- EXERCISE GOAL -
Look through the listing and locate every line containing the word "soft"; copy those lines.
^^^^^^^^
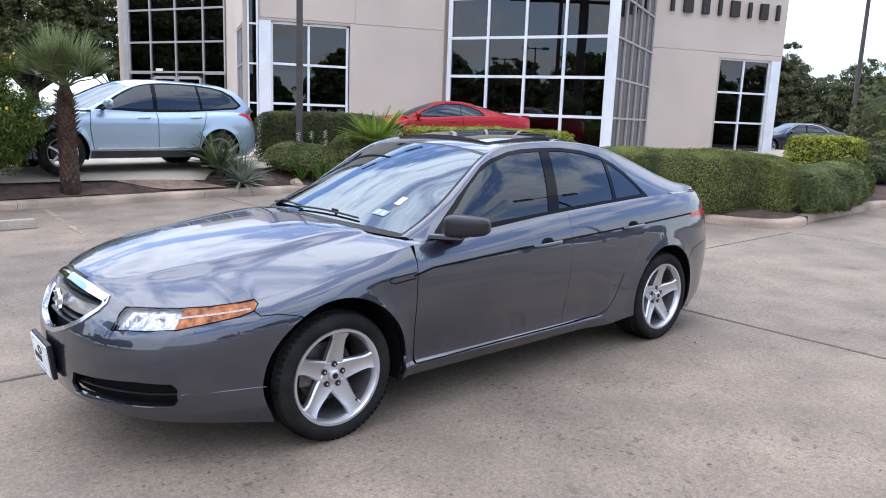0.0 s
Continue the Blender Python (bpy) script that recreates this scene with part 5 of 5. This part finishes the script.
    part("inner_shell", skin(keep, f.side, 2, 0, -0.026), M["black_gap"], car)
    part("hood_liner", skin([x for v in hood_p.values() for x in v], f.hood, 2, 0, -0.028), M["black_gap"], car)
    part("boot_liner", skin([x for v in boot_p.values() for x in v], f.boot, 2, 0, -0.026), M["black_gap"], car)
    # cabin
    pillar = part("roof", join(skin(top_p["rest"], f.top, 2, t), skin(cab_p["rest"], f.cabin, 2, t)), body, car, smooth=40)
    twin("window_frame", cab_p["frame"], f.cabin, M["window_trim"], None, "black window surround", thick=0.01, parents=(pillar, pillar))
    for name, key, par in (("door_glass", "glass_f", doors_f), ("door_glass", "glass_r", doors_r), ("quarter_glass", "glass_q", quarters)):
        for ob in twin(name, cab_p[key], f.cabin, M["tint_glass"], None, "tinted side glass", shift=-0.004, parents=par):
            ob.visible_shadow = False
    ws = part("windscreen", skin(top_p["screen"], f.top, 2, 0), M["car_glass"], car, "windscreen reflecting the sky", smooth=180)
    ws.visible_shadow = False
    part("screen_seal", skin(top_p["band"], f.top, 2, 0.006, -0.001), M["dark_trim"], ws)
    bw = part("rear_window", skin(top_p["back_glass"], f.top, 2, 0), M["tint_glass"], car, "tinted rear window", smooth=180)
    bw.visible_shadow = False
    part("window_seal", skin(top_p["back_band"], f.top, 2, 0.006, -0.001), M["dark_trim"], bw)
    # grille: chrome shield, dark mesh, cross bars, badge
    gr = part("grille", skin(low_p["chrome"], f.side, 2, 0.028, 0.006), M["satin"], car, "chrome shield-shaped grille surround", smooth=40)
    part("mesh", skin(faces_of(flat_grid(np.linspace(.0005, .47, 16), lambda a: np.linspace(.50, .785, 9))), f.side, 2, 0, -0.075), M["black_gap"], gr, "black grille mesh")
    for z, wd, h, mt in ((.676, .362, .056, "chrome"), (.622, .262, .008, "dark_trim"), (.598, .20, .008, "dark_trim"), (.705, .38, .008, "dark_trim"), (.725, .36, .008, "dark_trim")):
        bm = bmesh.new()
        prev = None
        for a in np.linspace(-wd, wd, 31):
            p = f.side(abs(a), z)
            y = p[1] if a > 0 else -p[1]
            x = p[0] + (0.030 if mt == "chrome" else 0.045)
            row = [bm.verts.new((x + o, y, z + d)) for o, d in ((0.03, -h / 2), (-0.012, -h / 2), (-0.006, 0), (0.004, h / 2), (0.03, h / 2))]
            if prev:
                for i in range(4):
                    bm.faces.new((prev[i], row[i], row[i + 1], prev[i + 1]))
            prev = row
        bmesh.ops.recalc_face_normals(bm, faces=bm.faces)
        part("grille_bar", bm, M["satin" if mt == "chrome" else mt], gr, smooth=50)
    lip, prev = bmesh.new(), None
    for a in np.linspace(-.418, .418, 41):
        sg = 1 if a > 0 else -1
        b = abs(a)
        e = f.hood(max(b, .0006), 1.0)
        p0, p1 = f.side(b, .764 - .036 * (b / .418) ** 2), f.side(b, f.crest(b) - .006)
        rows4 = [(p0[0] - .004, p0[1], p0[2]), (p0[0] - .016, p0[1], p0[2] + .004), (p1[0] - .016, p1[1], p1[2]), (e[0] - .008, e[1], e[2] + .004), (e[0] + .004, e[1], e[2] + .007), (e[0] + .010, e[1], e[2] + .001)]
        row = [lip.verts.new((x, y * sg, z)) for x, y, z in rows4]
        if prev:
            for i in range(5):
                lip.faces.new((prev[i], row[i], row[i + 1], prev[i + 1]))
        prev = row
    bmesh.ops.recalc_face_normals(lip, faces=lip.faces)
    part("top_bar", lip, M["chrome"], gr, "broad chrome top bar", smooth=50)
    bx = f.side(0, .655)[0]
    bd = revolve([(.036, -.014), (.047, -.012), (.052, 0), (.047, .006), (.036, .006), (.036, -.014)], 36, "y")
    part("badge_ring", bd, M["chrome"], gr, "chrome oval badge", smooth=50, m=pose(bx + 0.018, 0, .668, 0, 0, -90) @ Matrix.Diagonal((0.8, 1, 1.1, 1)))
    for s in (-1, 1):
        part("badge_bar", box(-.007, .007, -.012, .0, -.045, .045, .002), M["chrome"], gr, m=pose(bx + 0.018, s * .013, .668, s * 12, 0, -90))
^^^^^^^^
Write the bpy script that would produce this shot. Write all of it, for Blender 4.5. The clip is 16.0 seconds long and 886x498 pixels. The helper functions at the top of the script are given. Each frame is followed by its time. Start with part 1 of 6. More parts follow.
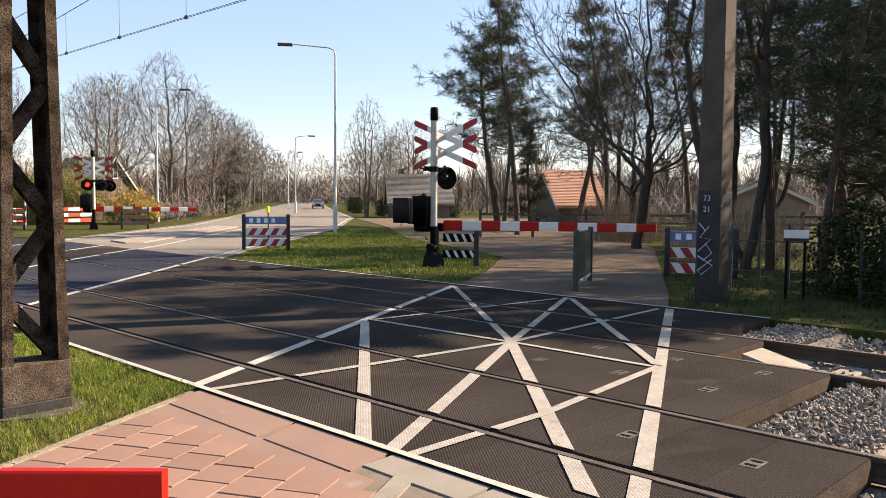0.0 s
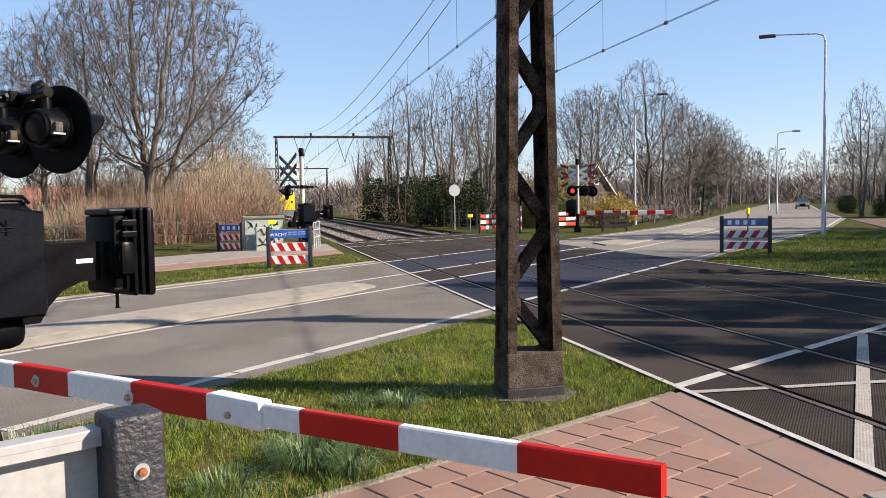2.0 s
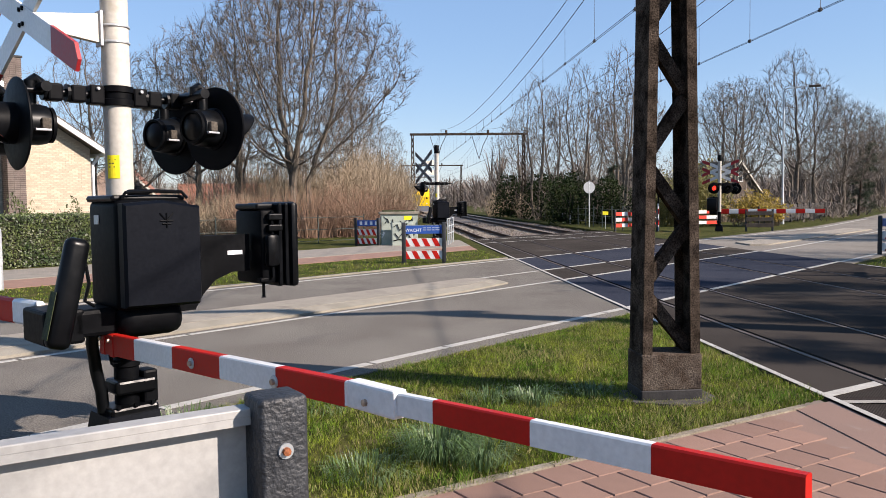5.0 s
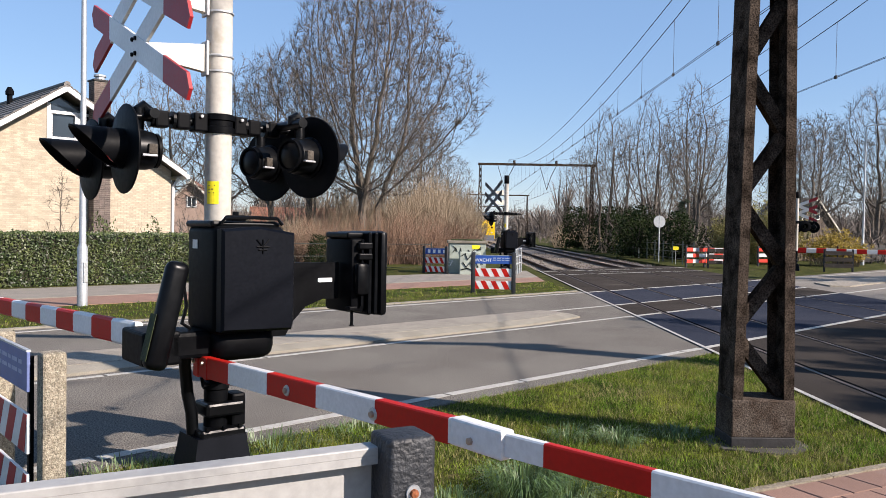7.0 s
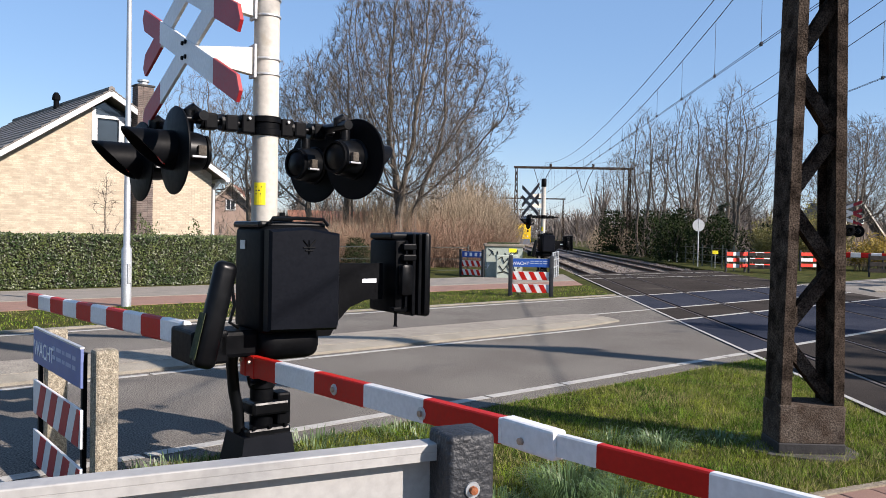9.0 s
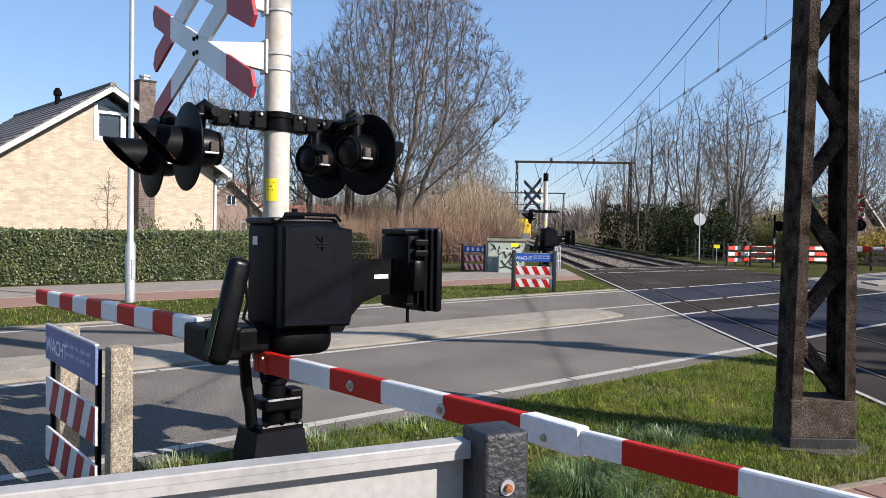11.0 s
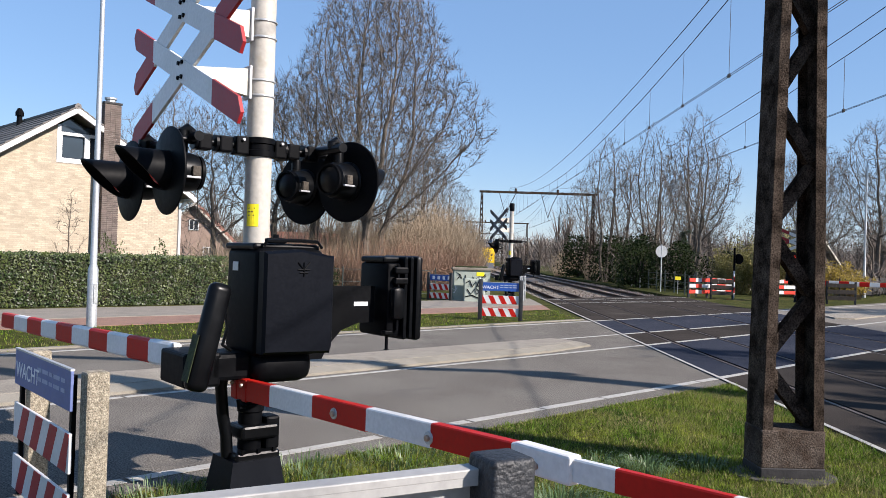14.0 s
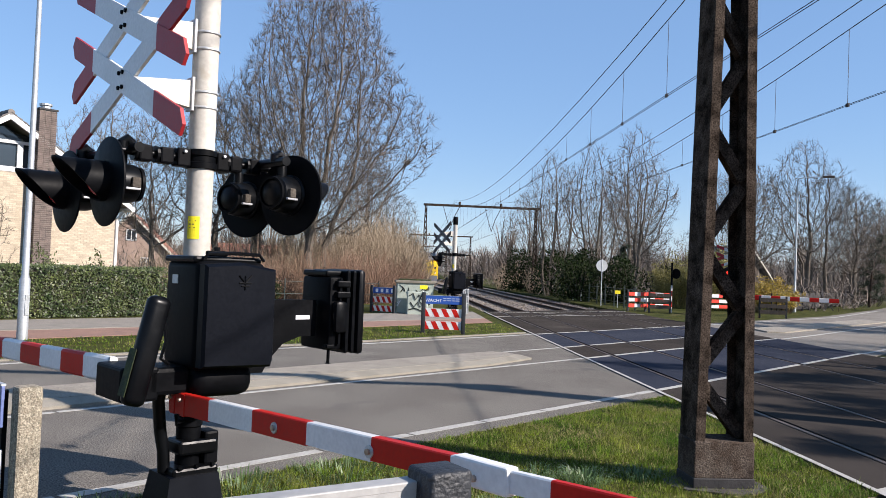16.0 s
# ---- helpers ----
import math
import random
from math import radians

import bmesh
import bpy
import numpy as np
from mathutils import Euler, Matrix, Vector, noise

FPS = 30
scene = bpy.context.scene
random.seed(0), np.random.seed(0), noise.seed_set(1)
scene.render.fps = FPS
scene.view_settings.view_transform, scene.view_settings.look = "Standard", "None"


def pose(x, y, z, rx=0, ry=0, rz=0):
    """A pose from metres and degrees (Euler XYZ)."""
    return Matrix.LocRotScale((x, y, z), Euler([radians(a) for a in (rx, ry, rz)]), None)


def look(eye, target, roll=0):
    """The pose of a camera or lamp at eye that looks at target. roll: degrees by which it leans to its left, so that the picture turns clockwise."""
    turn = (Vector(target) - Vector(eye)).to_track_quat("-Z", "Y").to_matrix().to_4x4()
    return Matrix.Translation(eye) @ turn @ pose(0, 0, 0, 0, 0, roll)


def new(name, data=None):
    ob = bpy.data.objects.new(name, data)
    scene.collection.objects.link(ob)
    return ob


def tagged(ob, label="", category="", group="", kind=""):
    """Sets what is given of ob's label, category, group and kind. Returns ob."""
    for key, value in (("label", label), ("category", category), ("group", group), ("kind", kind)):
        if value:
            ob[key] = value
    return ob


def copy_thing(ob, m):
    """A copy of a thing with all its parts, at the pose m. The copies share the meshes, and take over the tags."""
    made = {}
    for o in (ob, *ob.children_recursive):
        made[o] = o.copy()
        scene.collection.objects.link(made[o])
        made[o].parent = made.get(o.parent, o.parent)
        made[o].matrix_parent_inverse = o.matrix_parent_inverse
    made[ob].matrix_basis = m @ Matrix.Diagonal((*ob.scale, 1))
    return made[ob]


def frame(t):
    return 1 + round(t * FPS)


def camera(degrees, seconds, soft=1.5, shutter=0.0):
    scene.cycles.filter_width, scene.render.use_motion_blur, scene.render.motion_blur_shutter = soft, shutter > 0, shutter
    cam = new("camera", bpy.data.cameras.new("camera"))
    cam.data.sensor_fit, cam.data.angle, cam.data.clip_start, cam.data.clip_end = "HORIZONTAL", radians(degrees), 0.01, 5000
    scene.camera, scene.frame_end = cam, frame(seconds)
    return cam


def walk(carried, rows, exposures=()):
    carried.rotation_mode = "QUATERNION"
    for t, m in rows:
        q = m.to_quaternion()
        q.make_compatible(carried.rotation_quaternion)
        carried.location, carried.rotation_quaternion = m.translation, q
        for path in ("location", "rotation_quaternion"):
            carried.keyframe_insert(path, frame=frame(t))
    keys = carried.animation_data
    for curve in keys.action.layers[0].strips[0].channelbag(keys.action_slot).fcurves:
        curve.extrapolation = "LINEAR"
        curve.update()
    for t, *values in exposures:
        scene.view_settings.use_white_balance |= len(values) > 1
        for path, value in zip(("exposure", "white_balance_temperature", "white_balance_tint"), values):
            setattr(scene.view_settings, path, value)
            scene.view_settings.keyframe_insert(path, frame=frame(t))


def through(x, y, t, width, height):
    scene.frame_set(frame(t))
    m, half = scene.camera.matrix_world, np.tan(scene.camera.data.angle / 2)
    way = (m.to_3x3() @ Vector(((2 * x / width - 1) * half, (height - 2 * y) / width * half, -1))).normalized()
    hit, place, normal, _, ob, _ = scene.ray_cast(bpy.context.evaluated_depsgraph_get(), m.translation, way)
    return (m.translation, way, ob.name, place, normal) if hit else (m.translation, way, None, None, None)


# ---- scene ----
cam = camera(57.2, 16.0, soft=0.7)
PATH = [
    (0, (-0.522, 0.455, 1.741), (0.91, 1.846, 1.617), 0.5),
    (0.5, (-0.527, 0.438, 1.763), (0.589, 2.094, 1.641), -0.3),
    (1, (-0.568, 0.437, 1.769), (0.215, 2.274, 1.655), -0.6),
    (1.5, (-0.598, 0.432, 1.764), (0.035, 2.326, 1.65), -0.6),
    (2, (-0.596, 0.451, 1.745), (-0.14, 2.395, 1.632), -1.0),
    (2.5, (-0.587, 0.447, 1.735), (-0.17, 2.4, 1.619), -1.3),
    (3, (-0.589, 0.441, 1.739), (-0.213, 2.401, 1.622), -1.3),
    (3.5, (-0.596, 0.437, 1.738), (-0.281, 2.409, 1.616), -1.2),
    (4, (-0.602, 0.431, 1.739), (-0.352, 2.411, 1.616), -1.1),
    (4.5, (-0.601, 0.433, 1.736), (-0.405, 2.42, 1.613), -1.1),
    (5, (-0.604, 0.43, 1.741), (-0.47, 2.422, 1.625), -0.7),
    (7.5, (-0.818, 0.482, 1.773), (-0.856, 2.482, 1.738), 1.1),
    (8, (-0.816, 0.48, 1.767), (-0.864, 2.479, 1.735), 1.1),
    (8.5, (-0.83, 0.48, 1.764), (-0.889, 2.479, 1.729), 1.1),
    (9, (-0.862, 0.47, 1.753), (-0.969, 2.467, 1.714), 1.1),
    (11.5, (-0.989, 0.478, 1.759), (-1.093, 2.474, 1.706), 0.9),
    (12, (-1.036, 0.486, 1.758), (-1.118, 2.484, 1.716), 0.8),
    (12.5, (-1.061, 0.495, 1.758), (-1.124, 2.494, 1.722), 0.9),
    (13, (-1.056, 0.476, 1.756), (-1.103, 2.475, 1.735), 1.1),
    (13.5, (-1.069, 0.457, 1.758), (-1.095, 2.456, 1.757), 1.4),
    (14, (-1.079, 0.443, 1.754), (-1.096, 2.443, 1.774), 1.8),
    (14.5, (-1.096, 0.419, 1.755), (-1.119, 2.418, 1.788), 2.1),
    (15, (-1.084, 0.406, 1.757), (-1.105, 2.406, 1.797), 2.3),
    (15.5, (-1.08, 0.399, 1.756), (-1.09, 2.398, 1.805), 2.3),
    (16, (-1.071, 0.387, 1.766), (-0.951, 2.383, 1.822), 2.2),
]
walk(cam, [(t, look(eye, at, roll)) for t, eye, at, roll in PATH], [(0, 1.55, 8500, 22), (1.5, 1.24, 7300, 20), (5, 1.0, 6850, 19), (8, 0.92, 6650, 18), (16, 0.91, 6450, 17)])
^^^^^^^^
- EXERCISE RESPONSE -
def camera(degrees, seconds, soft=1.5, shutter=0.0):
    scene.cycles.filter_width, scene.render.use_motion_blur, scene.render.motion_blur_shutter = soft, shutter > 0, shutter
cam = camera(57.2, 16.0, soft=0.7)